>> BEGIN

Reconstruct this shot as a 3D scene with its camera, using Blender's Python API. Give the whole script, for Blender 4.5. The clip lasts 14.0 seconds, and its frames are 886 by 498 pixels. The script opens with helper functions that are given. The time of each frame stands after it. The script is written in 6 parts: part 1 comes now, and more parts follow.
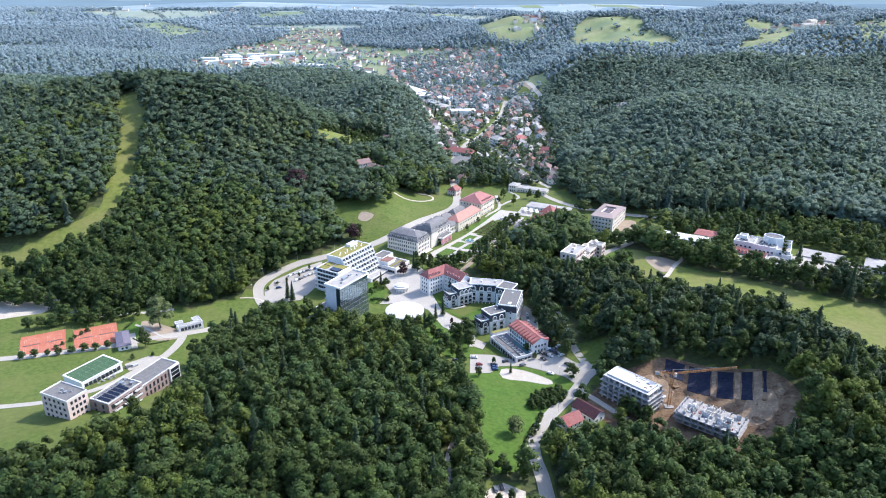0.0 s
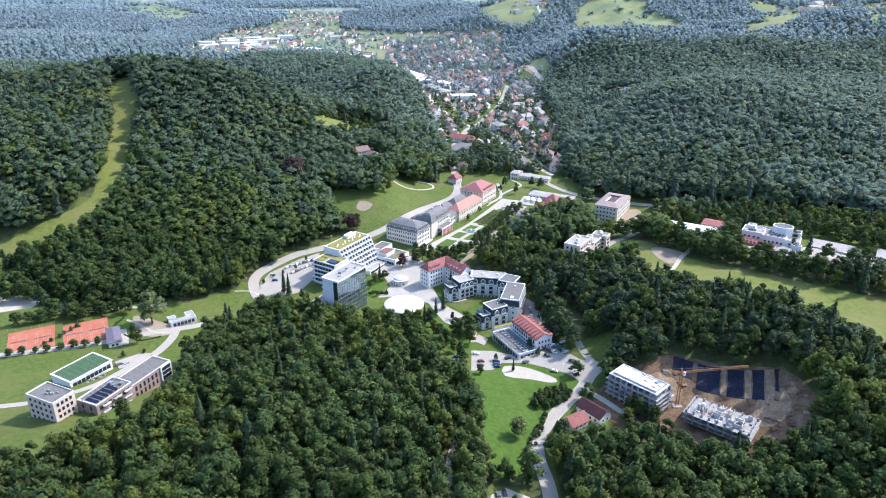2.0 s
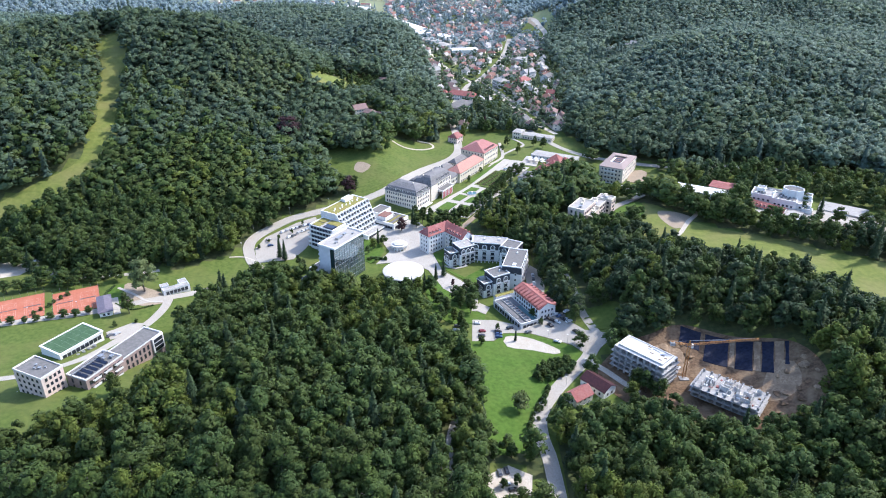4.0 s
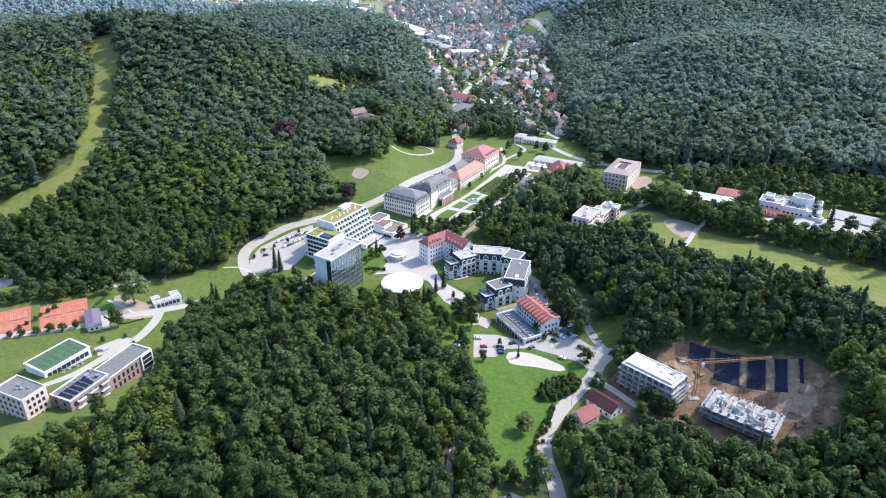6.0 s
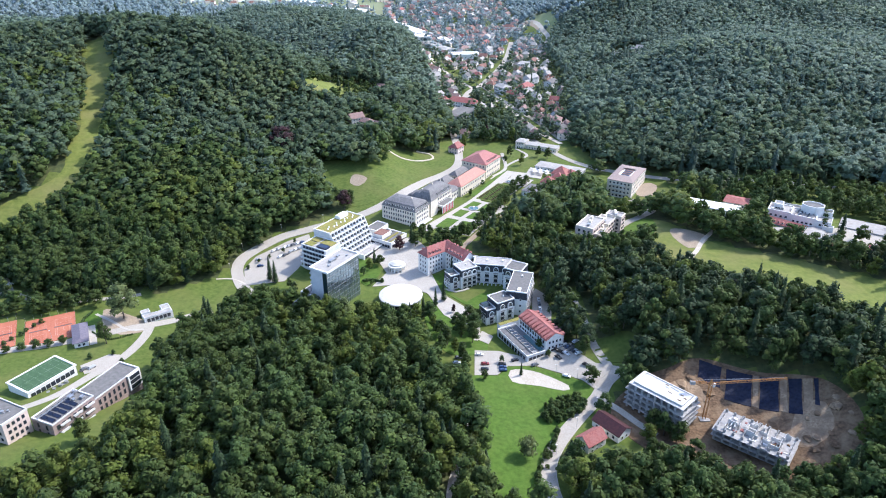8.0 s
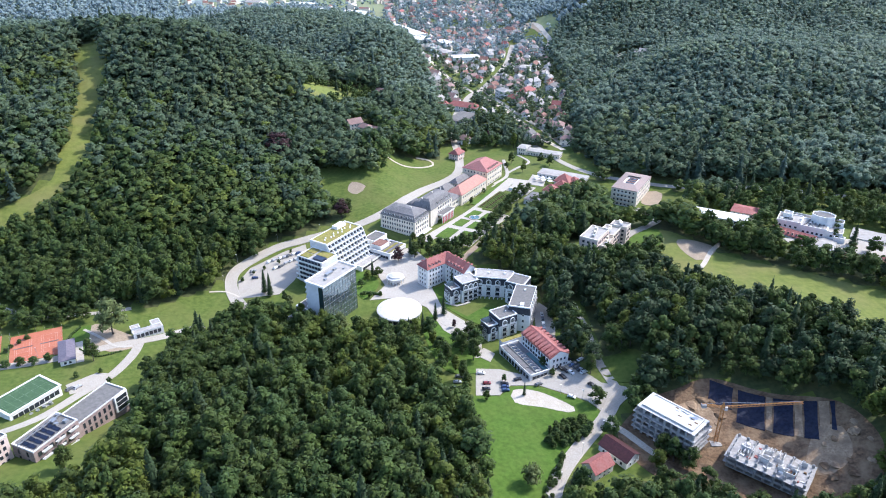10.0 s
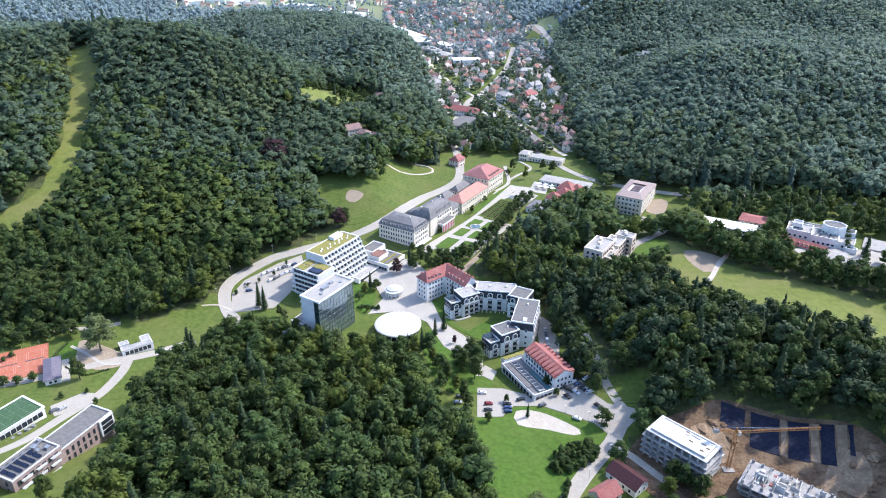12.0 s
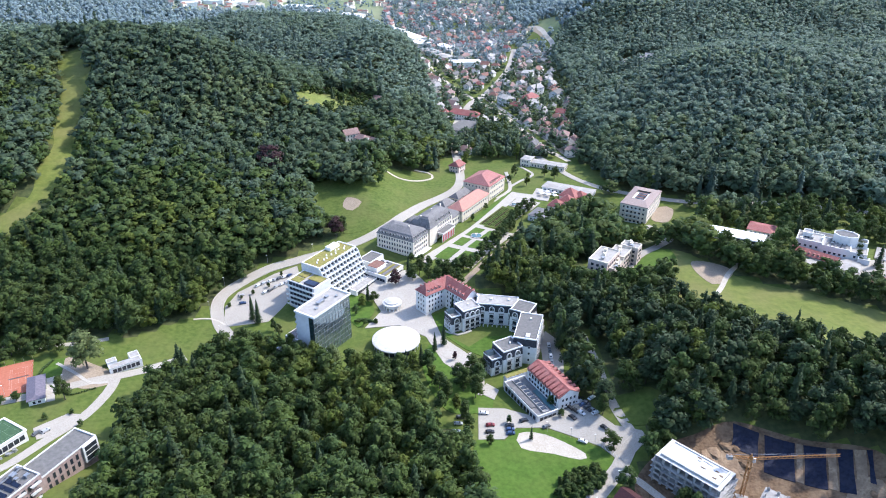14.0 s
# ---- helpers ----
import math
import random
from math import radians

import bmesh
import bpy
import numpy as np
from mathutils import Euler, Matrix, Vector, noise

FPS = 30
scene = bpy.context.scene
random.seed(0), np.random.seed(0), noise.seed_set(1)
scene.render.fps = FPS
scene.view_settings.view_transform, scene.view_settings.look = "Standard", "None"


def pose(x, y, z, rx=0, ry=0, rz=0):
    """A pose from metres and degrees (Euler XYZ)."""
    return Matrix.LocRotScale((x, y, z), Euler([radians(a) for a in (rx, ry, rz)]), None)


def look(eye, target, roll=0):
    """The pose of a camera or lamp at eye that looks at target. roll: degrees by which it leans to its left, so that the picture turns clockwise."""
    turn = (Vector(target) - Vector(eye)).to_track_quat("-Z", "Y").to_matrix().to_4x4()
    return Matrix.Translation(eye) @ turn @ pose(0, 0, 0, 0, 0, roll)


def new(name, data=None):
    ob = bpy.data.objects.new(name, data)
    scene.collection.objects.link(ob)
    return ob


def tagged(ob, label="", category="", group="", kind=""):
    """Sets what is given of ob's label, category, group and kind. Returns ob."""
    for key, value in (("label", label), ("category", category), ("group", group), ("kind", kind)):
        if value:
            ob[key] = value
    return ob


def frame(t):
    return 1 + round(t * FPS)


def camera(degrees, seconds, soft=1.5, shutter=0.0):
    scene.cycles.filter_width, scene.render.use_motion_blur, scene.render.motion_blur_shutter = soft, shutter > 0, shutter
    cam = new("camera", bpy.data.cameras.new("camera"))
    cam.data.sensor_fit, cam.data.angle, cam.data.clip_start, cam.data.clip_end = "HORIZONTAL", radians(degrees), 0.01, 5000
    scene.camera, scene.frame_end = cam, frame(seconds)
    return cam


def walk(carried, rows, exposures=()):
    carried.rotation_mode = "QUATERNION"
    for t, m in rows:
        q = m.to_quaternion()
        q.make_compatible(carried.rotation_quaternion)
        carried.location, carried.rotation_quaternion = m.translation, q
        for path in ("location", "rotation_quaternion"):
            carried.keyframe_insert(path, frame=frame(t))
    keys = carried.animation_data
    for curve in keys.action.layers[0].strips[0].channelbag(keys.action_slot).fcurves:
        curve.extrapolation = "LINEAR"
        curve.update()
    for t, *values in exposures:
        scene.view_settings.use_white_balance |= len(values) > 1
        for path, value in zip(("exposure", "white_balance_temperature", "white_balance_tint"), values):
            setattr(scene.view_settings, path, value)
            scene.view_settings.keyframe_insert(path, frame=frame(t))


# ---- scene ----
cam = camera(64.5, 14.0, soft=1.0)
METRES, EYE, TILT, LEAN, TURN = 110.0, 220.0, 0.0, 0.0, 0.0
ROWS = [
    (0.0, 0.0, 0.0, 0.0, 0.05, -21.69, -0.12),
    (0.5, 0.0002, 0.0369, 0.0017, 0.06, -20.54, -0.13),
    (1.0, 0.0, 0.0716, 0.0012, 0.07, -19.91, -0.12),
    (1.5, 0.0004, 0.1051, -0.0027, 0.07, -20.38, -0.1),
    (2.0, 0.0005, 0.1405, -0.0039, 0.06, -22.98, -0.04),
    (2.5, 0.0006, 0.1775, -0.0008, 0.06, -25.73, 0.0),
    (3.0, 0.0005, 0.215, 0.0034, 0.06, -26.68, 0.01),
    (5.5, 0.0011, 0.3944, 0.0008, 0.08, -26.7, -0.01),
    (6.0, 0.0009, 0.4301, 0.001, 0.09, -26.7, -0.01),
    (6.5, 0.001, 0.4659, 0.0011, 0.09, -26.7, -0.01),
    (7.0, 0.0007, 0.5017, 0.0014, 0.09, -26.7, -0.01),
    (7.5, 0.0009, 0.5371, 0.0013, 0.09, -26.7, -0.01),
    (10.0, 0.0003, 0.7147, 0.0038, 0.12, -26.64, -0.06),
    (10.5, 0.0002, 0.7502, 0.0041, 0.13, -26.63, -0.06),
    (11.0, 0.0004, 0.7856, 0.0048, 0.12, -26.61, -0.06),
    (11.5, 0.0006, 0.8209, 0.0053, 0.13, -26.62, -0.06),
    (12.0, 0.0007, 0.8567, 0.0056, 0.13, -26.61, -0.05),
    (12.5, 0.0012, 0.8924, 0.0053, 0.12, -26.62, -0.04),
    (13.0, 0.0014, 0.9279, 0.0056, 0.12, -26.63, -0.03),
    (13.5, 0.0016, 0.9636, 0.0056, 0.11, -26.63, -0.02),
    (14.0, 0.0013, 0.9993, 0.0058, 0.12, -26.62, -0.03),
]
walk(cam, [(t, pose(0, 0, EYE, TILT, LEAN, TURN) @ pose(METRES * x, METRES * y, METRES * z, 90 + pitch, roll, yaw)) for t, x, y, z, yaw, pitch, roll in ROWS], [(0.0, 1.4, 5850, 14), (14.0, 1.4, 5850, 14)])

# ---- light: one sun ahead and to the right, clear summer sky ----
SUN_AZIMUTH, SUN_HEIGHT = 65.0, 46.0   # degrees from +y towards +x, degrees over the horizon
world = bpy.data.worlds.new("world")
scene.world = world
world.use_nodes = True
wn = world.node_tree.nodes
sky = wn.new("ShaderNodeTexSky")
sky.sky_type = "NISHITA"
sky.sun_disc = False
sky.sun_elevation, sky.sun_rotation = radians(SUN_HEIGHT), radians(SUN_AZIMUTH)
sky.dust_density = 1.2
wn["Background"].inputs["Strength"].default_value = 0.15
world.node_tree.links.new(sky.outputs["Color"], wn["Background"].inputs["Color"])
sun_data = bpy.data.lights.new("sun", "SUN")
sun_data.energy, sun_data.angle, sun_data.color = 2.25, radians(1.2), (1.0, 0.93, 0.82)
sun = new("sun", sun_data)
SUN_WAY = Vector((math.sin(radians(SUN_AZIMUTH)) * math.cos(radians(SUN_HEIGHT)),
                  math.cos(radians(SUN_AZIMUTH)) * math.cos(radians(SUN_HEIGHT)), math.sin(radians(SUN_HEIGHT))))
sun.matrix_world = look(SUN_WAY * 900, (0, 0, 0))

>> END

- [Exercise goal]:
Take the listing above and restate it word for word, without its pictures.

- [The response]:
Reconstruct this shot as a 3D scene with its camera, using Blender's Python API. Give the whole script, for Blender 4.5. The clip lasts 14.0 seconds, and its frames are 886 by 498 pixels. The script opens with helper functions that are given. The time of each frame stands after it. The script is written in 6 parts: part 1 comes now, and more parts follow.
0.0 s
2.0 s
4.0 s
6.0 s
8.0 s
10.0 s
12.0 s
14.0 s
# ---- helpers ----
import math
import random
from math import radians

import bmesh
import bpy
import numpy as np
from mathutils import Euler, Matrix, Vector, noise

FPS = 30
scene = bpy.context.scene
random.seed(0), np.random.seed(0), noise.seed_set(1)
scene.render.fps = FPS
scene.view_settings.view_transform, scene.view_settings.look = "Standard", "None"


def pose(x, y, z, rx=0, ry=0, rz=0):
    """A pose from metres and degrees (Euler XYZ)."""
    return Matrix.LocRotScale((x, y, z), Euler([radians(a) for a in (rx, ry, rz)]), None)


def look(eye, target, roll=0):
    """The pose of a camera or lamp at eye that looks at target. roll: degrees by which it leans to its left, so that the picture turns clockwise."""
    turn = (Vector(target) - Vector(eye)).to_track_quat("-Z", "Y").to_matrix().to_4x4()
    return Matrix.Translation(eye) @ turn @ pose(0, 0, 0, 0, 0, roll)


def new(name, data=None):
    ob = bpy.data.objects.new(name, data)
    scene.collection.objects.link(ob)
    return ob


def tagged(ob, label="", category="", group="", kind=""):
    """Sets what is given of ob's label, category, group and kind. Returns ob."""
    for key, value in (("label", label), ("category", category), ("group", group), ("kind", kind)):
        if value:
            ob[key] = value
    return ob


def frame(t):
    return 1 + round(t * FPS)


def camera(degrees, seconds, soft=1.5, shutter=0.0):
    scene.cycles.filter_width, scene.render.use_motion_blur, scene.render.motion_blur_shutter = soft, shutter > 0, shutter
    cam = new("camera", bpy.data.cameras.new("camera"))
    cam.data.sensor_fit, cam.data.angle, cam.data.clip_start, cam.data.clip_end = "HORIZONTAL", radians(degrees), 0.01, 5000
    scene.camera, scene.frame_end = cam, frame(seconds)
    return cam


def walk(carried, rows, exposures=()):
    carried.rotation_mode = "QUATERNION"
    for t, m in rows:
        q = m.to_quaternion()
        q.make_compatible(carried.rotation_quaternion)
        carried.location, carried.rotation_quaternion = m.translation, q
        for path in ("location", "rotation_quaternion"):
            carried.keyframe_insert(path, frame=frame(t))
    keys = carried.animation_data
    for curve in keys.action.layers[0].strips[0].channelbag(keys.action_slot).fcurves:
        curve.extrapolation = "LINEAR"
        curve.update()
    for t, *values in exposures:
        scene.view_settings.use_white_balance |= len(values) > 1
        for path, value in zip(("exposure", "white_balance_temperature", "white_balance_tint"), values):
            setattr(scene.view_settings, path, value)
            scene.view_settings.keyframe_insert(path, frame=frame(t))


# ---- scene ----
cam = camera(64.5, 14.0, soft=1.0)
METRES, EYE, TILT, LEAN, TURN = 110.0, 220.0, 0.0, 0.0, 0.0
ROWS = [
    (0.0, 0.0, 0.0, 0.0, 0.05, -21.69, -0.12),
    (0.5, 0.0002, 0.0369, 0.0017, 0.06, -20.54, -0.13),
    (1.0, 0.0, 0.0716, 0.0012, 0.07, -19.91, -0.12),
    (1.5, 0.0004, 0.1051, -0.0027, 0.07, -20.38, -0.1),
    (2.0, 0.0005, 0.1405, -0.0039, 0.06, -22.98, -0.04),
    (2.5, 0.0006, 0.1775, -0.0008, 0.06, -25.73, 0.0),
    (3.0, 0.0005, 0.215, 0.0034, 0.06, -26.68, 0.01),
    (5.5, 0.0011, 0.3944, 0.0008, 0.08, -26.7, -0.01),
    (6.0, 0.0009, 0.4301, 0.001, 0.09, -26.7, -0.01),
    (6.5, 0.001, 0.4659, 0.0011, 0.09, -26.7, -0.01),
    (7.0, 0.0007, 0.5017, 0.0014, 0.09, -26.7, -0.01),
    (7.5, 0.0009, 0.5371, 0.0013, 0.09, -26.7, -0.01),
    (10.0, 0.0003, 0.7147, 0.0038, 0.12, -26.64, -0.06),
    (10.5, 0.0002, 0.7502, 0.0041, 0.13, -26.63, -0.06),
    (11.0, 0.0004, 0.7856, 0.0048, 0.12, -26.61, -0.06),
    (11.5, 0.0006, 0.8209, 0.0053, 0.13, -26.62, -0.06),
    (12.0, 0.0007, 0.8567, 0.0056, 0.13, -26.61, -0.05),
    (12.5, 0.0012, 0.8924, 0.0053, 0.12, -26.62, -0.04),
    (13.0, 0.0014, 0.9279, 0.0056, 0.12, -26.63, -0.03),
    (13.5, 0.0016, 0.9636, 0.0056, 0.11, -26.63, -0.02),
    (14.0, 0.0013, 0.9993, 0.0058, 0.12, -26.62, -0.03),
]
walk(cam, [(t, pose(0, 0, EYE, TILT, LEAN, TURN) @ pose(METRES * x, METRES * y, METRES * z, 90 + pitch, roll, yaw)) for t, x, y, z, yaw, pitch, roll in ROWS], [(0.0, 1.4, 5850, 14), (14.0, 1.4, 5850, 14)])

# ---- light: one sun ahead and to the right, clear summer sky ----
SUN_AZIMUTH, SUN_HEIGHT = 65.0, 46.0   # degrees from +y towards +x, degrees over the horizon
world = bpy.data.worlds.new("world")
scene.world = world
world.use_nodes = True
wn = world.node_tree.nodes
sky = wn.new("ShaderNodeTexSky")
sky.sky_type = "NISHITA"
sky.sun_disc = False
sky.sun_elevation, sky.sun_rotation = radians(SUN_HEIGHT), radians(SUN_AZIMUTH)
sky.dust_density = 1.2
wn["Background"].inputs["Strength"].default_value = 0.15
world.node_tree.links.new(sky.outputs["Color"], wn["Background"].inputs["Color"])
sun_data = bpy.data.lights.new("sun", "SUN")
sun_data.energy, sun_data.angle, sun_data.color = 2.25, radians(1.2), (1.0, 0.93, 0.82)
sun = new("sun", sun_data)
SUN_WAY = Vector((math.sin(radians(SUN_AZIMUTH)) * math.cos(radians(SUN_HEIGHT)),
                  math.cos(radians(SUN_AZIMUTH)) * math.cos(radians(SUN_HEIGHT)), math.sin(radians(SUN_HEIGHT))))
sun.matrix_world = look(SUN_WAY * 900, (0, 0, 0))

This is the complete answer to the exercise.